For a telling insight, check out the list of books that come up on an amazon search for 'fashion illustration'. The covers say it all.

I kind of feel, with the models proportions being so universally agreed upon then all that designing a dress should involve is taking a paper doll model, drawing a tangent to it's nipple then using that line as the basis for your dress. If you want to be avant gaurd, draw two different tangents for each nipple then figure out a way to join them up.

There are a few designers I do understand the methods of and respect. Issey Miyaki comes to mind, for his technological innovation and engineering/architecture approach to clothing.

And that's about it. Otherwise the approach seems to be, make impractical 'concept clothing' that will never be worn on the streets by anyone but can be exhibited by models at a fashion show. Incorporate some small concept into a mass produced line, sell them in department concept stores the world over to convince dull people they can purchase an interesting personality.
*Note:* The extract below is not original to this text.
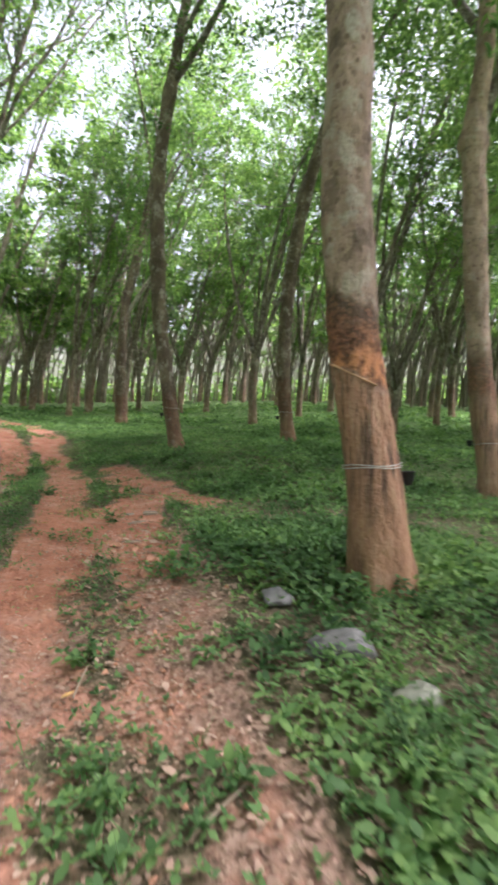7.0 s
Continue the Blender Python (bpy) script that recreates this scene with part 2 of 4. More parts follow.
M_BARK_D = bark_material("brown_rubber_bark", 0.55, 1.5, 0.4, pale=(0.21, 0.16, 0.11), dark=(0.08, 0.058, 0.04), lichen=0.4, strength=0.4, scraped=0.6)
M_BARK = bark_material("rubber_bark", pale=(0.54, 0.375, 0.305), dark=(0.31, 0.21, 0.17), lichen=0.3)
M_ROW = bark_material("row_tree_bark", pale=(0.30, 0.25, 0.19), dark=(0.13, 0.105, 0.078), strength=0.35, scraped=0.35, lichen=0.5)
M_BARK_A = bark_material("rubber_bark_tapped", 1.12, 2.15, 0.65, 0.25, (0.57, 0.335, 0.275), (0.40, 0.23, 0.185), soft=0.02, lichen=0.4)
M_BARK_F = bark_material("rubber_bark_fresh_cut", 1.34, 1.85, 0.5, 1.0, (0.48, 0.33, 0.268), (0.28, 0.195, 0.158), soft=0.06, strength=0.85, calm=0.12, lichen=0.42)
M_BARK_X = bark_material("dark_rubber_bark", 0.9, 2.3, 0.5, 0.0, (0.24, 0.19, 0.14), (0.085, 0.065, 0.048), soft=0.12, strength=0.45, lichen=0.45, scraped=0.2)
M_LIMB = bark_material("limb_bark", -9.0, -8.0, 0.0, 0.0, (0.25, 0.215, 0.17), (0.10, 0.083, 0.066))
M_FAR = plain("far_stem_bark", (0.165, 0.145, 0.105), 0.9, 0.4, 1.2)
M_PALE = bark_material("pale_limb_bark", -9.0, -8.0, 0.0, 0.0, (0.52, 0.48, 0.43), (0.28, 0.245, 0.21))
M_SCAR = plain("wounded_bark", (0.10, 0.055, 0.036), 0.9, 0.5, 16.0, bump=0.9)
M_GROUND = ground_material()
M_ROCK = plain("grey_rock", (0.15, 0.145, 0.145), 0.9, 0.4, 6.0)
M_WHITE_ROCK = plain("white_rock", (0.60, 0.54, 0.53), 0.85, 0.26, 7.0, bump=1.0)
M_LICHEN = plain("lichened_rock", (0.25, 0.25, 0.21), 0.9, 0.5, 9.0, bump=0.5)
M_SLAB = plain("worn_slab", (0.24, 0.185, 0.145), 0.9, 0.4, 7.0, bump=0.7)
M_CYAN = plain("cyan_plastic", (0.04, 0.33, 0.29), 0.4, 0.3, 20.0)
M_BLACK = plain("black_plastic", (0.02, 0.02, 0.022), 0.45, 0.3)
M_WIRE = plain("galvanised_wire", (0.62, 0.60, 0.60), 0.4, 0.2, 30.0, 0.3)
M_WOUND = plain("cut_groove_latex", (0.60, 0.36, 0.22), 0.5, 0.3, 14.0)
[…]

But now I'm getting into tomorrow's post...

I guess some kind of conclusion is necessary so I guess I'm falling back on the old systems engineering principle - Garbage In = Garbage Out. If demand is what drives mainstream fashion, and people demand what they 'want', and what they 'want' is based on unrealistic expectations or deflecting their behavioural shortcomings onto the clothing they wear, then that's Garbage In, and as a result Garbage will come out.
There are all kinds of desirable qualities, but 'sexy' is to fashion as 'pop' is to music. Sure everyone wants to feel sexy, but there are more flavours out there and each will have their own strengths. Sure I like to feel sexy when looking at somebody I find attractive, but I bet you like to feel powerful when walking through an underpass at night? hmm... there's all kinds of things fashion could do, but doesn't. At least not in the sense that the very word 'fashion' brings to mind.

Thus the process flows: people don't know what they want, so they are the wrong people to make clothes for, there-to-fore the wrong clothes are made for the wrong people perhaps inevitably by the wrong people.